C’est l’histoire d’un étudiant en littérature qui s’éprend en même temps d’une dame qui pourrait être sa mère et d’une jeune et belle étudiante qui suit les mêmes cours que lui. D’après l’emploi de leurs temps, ça ne doit pas être des cours trop exigeants. Le narrateur passe de l’une à l’autre et, bien sûr, il nous détaille comment ça se passe ; mais seulement comment ça se passe pour lui ; si au moins on savait ce que ces dames en pensent !

Quand le narrateur est avec la dame âgée, c’est elle qui parle : elle diserte sur les documentaires qu’elle a vu à la TV et elle en tire une philosophie à la petite semaine, d’une banalité consternante. Quand il est avec la jeune, ils parlent ensemble de littérature ; ils ont tout lu et ils s’envoient des citations en guise de pensées profondes… j’ai trouvé que ça faisait un peu snob.

Mais je ne voudrais pas gâcher le plaisir de ceux qui le liront. Je vois que l’auteur de la critique principale a beaucoup apprécié, alors disons que je suis passé à côté de quelque chose.
Pour Pascale Ew, auteur(e) d’une critique éclair, je pense que ça se passe à Istanbul parce que dans un passage, il est question du Bosphore. Ça se passerait donc en Turquie, actuellement, et ce qu’on peut apercevoir du régime a été, pour moi, le seul côté intéressant du livre.
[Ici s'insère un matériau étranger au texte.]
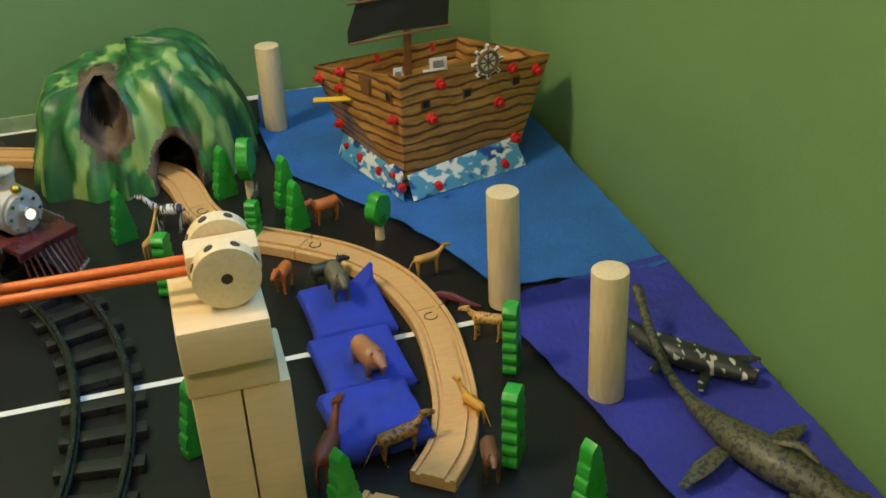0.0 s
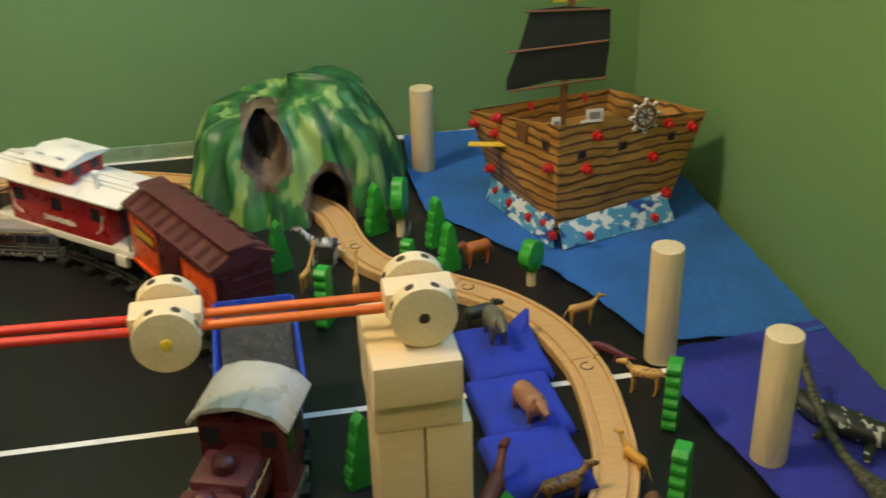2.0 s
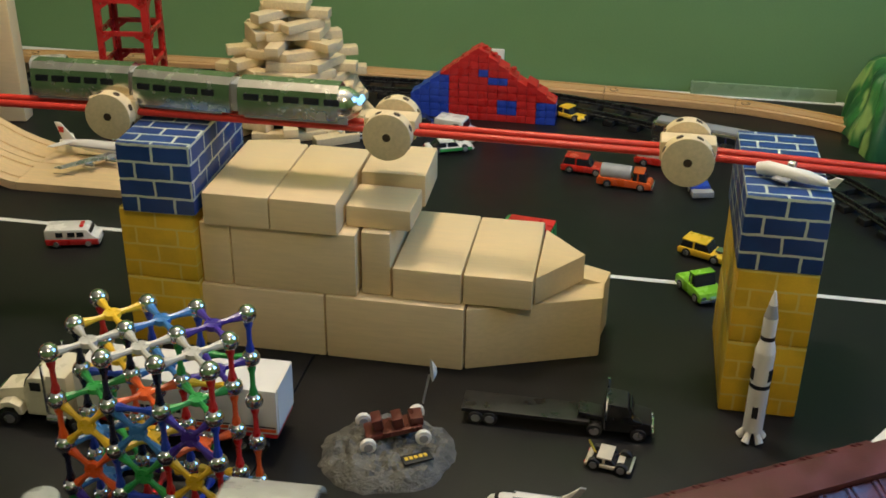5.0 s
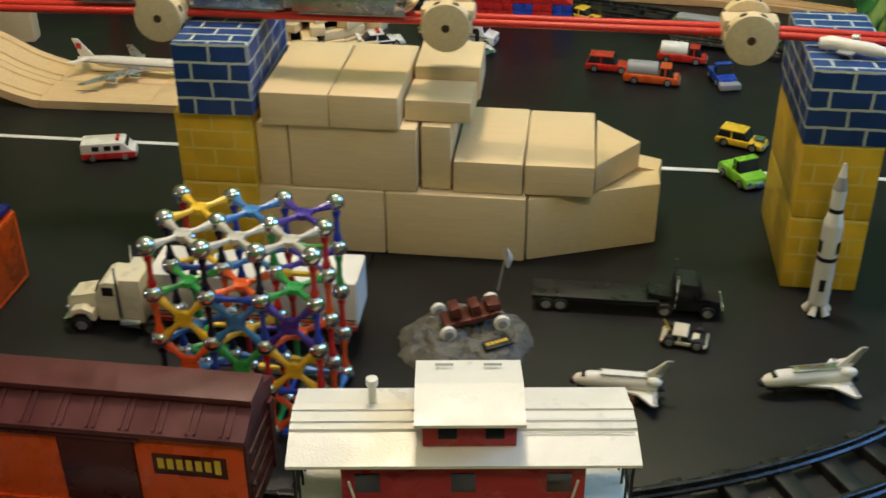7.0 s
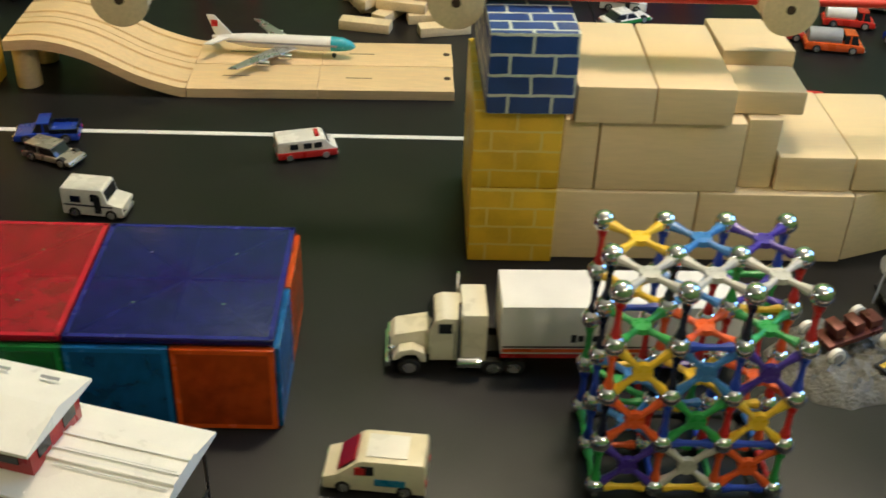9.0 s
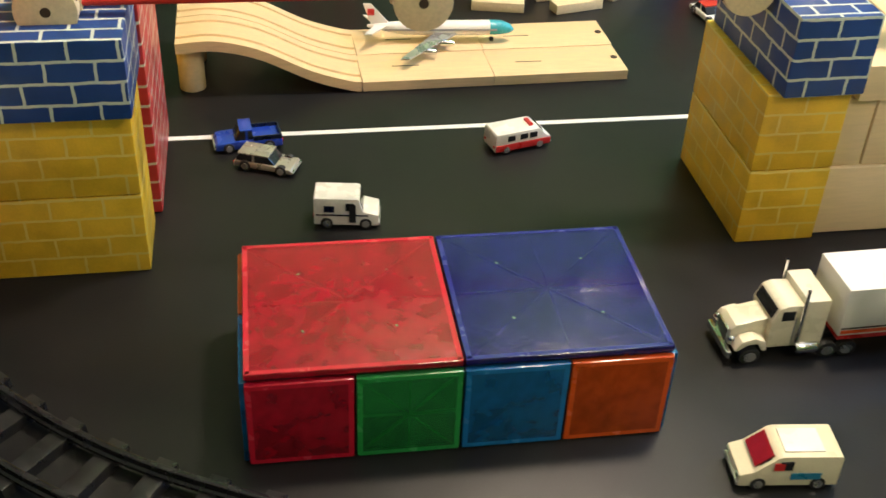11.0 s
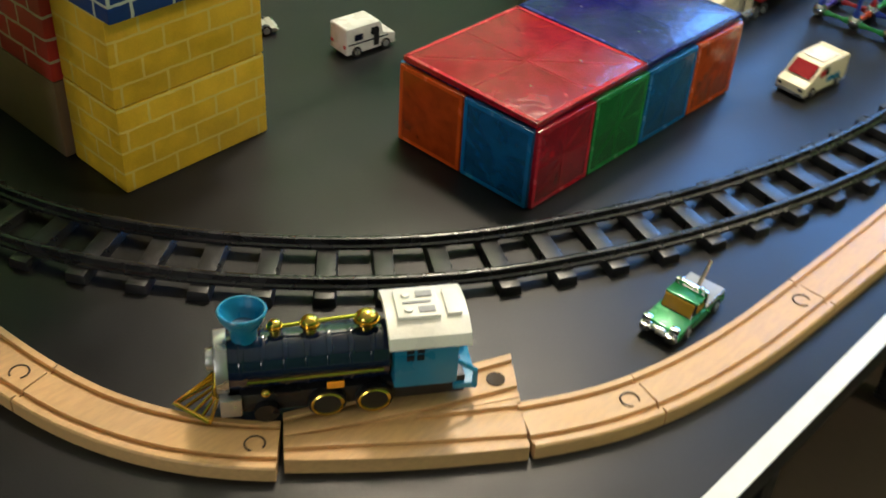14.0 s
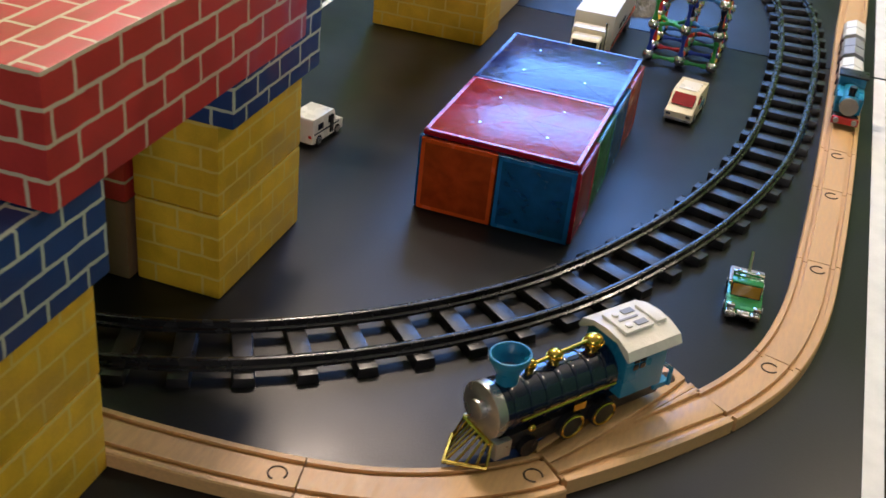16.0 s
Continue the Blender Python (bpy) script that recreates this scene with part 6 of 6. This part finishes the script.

Saint Jean-Baptiste - Ottignies - 88 ans - 23 février 2024


histoires de désir 5 étoiles

Fazil est étudiant en littérature. Son père vient de mourir et pour subvenir à ses besoins, il participe comme figurant à des émissions télévisées. Il y fait la rencontre de Madame Hayat, qui a l’âge d’être sa mère, et il en tombe amoureux. Très peu de temps après, il y rencontre également une étudiante en littérature comme lui, Sila, dont la famille a été expulsée de chez elle et a perdu toute sa fortune suite à un soupçon de « complot contre le gouvernement ». Il entretient également une liaison avec elle. Cette double vie ne semble pas trop le perturber, à peine un soupçon de culpabilité l’effleure-t-il de temps en temps. Fazil apprend l’amour et bien d’autres sentiments encore, tels que la jalousie, l’envie, le désir, etc. Et pourtant, parallèlement à cela, ces amants n’expriment jamais leurs sentiments, ne communiquent pas en profondeur. D’ailleurs, madame Hayat refuse toujours de parler de son passé, elle veut toujours rester dans la légèreté de l’instant présent. En toile de fond rôde le danger qui se resserre de plus en plus autour d’eux dans un pays (jamais cité) de plus en plus répressif et dictatorial et une ambiance d’intolérance et d’arrestations arbitraires. L'innocence de Fazil part en lambeaux.
Je n’ai pas trop aimé ces histoires d’amour qui ne m’ont pas inspirée ni cette indécision permanente du personnage principal. J'ai eu du mal à terminer le roman.
A l’occasion des cours de littérature, l’auteur pose des questions et émet des réflexions intéressantes sur le sujet.